**Exercise instructions**
Search the material below for the word "roll" and copy every line in which it occurs.

━━━━

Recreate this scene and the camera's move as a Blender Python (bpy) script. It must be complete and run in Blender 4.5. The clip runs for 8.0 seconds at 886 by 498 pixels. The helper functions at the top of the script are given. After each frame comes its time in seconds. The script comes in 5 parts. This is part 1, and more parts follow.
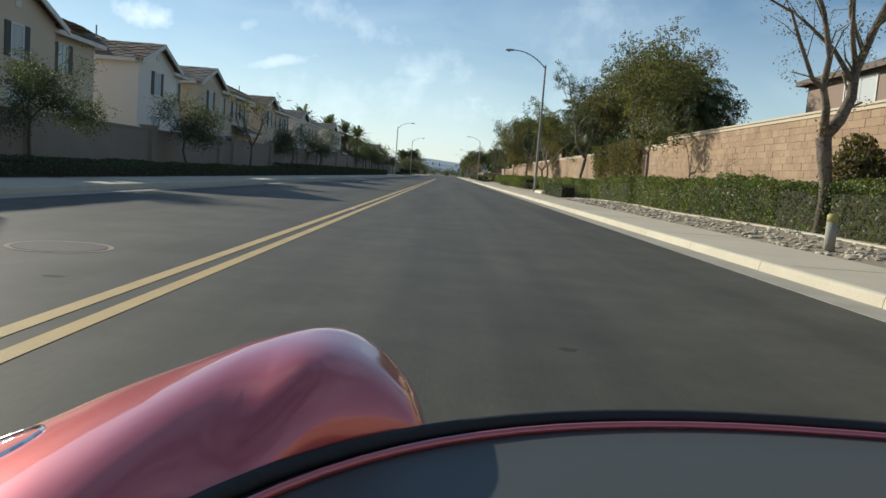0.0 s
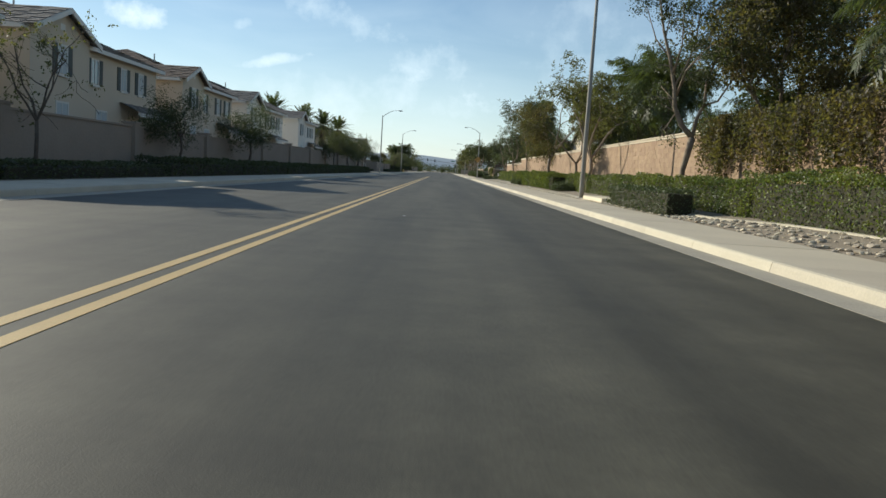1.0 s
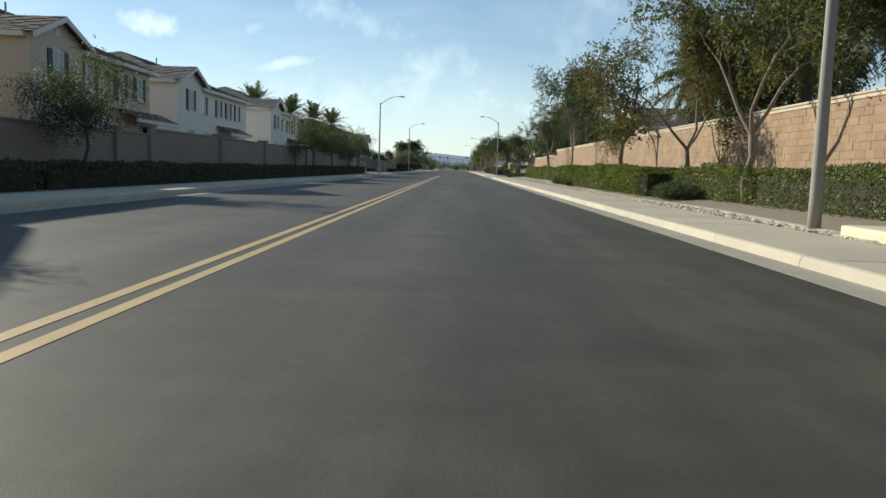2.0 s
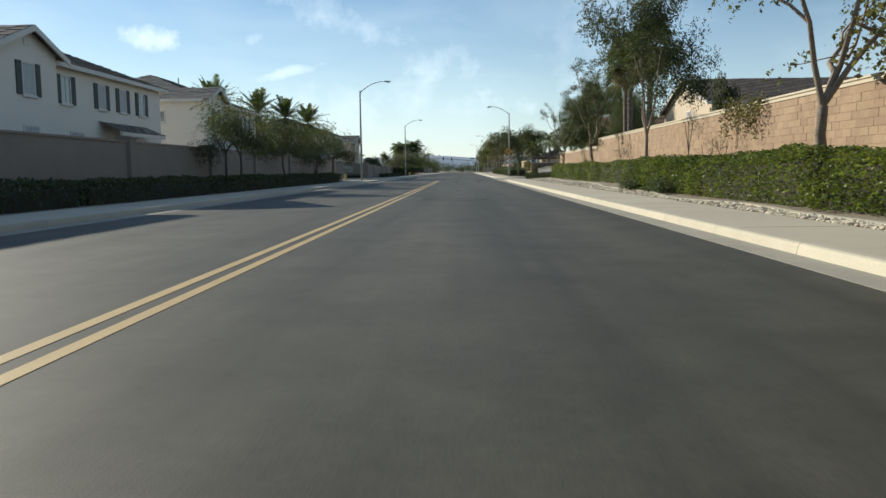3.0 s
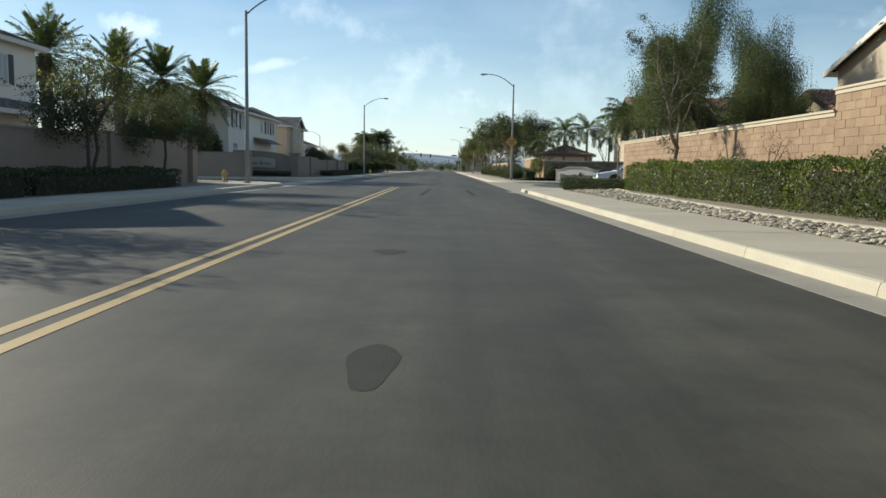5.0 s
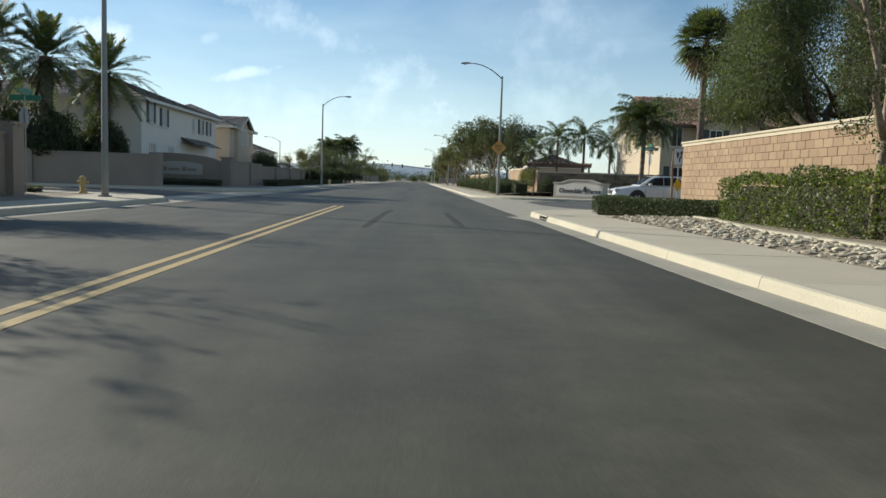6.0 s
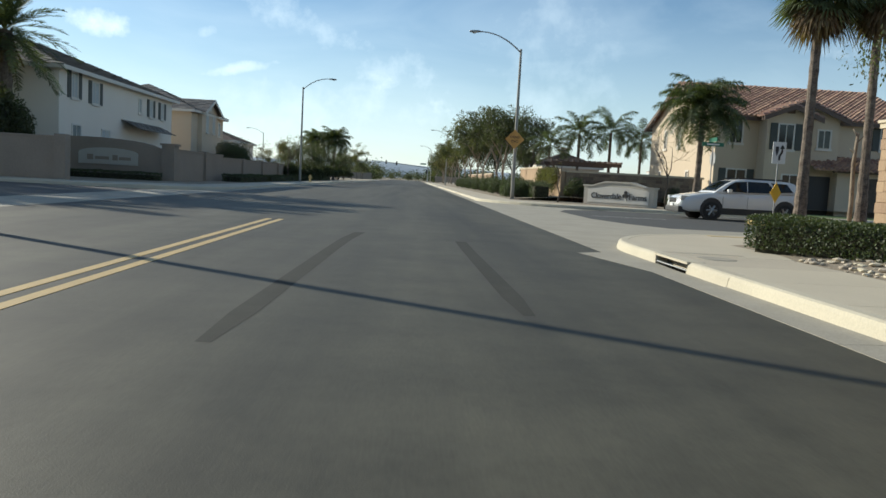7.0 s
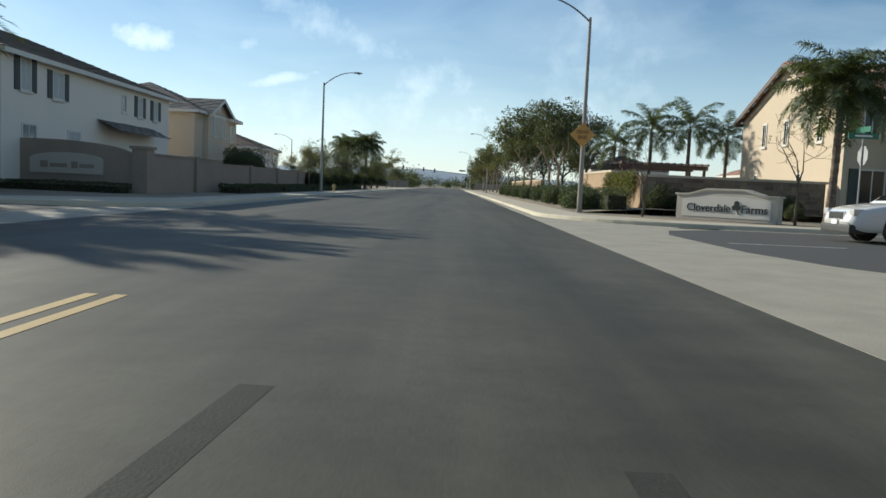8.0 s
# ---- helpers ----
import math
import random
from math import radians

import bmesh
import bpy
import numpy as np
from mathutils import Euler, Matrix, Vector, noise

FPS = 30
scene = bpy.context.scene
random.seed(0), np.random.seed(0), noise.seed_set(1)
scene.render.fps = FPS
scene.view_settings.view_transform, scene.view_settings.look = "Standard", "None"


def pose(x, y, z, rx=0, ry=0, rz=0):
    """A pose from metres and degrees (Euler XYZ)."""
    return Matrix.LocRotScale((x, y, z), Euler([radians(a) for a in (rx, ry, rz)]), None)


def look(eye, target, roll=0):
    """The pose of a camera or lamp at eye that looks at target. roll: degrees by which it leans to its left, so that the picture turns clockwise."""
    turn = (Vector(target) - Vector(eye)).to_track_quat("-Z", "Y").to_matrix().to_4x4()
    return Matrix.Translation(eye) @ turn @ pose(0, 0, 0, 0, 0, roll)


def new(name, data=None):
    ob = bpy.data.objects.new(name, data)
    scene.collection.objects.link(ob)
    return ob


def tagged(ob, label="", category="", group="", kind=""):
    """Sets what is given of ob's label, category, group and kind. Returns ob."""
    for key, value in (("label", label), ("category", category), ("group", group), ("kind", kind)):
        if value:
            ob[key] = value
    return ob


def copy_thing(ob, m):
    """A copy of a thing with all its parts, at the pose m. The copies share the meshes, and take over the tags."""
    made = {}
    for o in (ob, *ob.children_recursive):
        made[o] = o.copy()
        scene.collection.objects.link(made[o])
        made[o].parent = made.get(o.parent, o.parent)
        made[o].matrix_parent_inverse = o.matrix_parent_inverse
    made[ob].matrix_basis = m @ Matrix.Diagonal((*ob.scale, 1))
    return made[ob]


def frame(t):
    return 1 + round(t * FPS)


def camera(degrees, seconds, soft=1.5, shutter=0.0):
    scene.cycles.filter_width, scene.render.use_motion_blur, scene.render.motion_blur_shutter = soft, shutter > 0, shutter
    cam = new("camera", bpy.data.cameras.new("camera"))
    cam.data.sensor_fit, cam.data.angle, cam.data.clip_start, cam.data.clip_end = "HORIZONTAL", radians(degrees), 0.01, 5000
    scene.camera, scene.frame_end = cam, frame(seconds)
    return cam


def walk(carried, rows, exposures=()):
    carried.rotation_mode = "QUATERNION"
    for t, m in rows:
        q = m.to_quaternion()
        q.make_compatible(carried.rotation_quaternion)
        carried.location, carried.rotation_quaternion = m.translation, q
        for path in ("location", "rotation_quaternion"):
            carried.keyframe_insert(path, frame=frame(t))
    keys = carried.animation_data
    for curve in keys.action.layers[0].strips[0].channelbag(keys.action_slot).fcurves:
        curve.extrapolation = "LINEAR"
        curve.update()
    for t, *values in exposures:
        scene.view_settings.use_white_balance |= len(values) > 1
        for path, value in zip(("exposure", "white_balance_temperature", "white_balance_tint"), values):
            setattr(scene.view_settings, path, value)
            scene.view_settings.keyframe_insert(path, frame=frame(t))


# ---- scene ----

━━━━

**Output below**
def look(eye, target, roll=0):
    """The pose of a camera or lamp at eye that looks at target. roll: degrees by which it leans to its left, so that the picture turns clockwise."""
    return Matrix.Translation(eye) @ turn @ pose(0, 0, 0, 0, 0, roll)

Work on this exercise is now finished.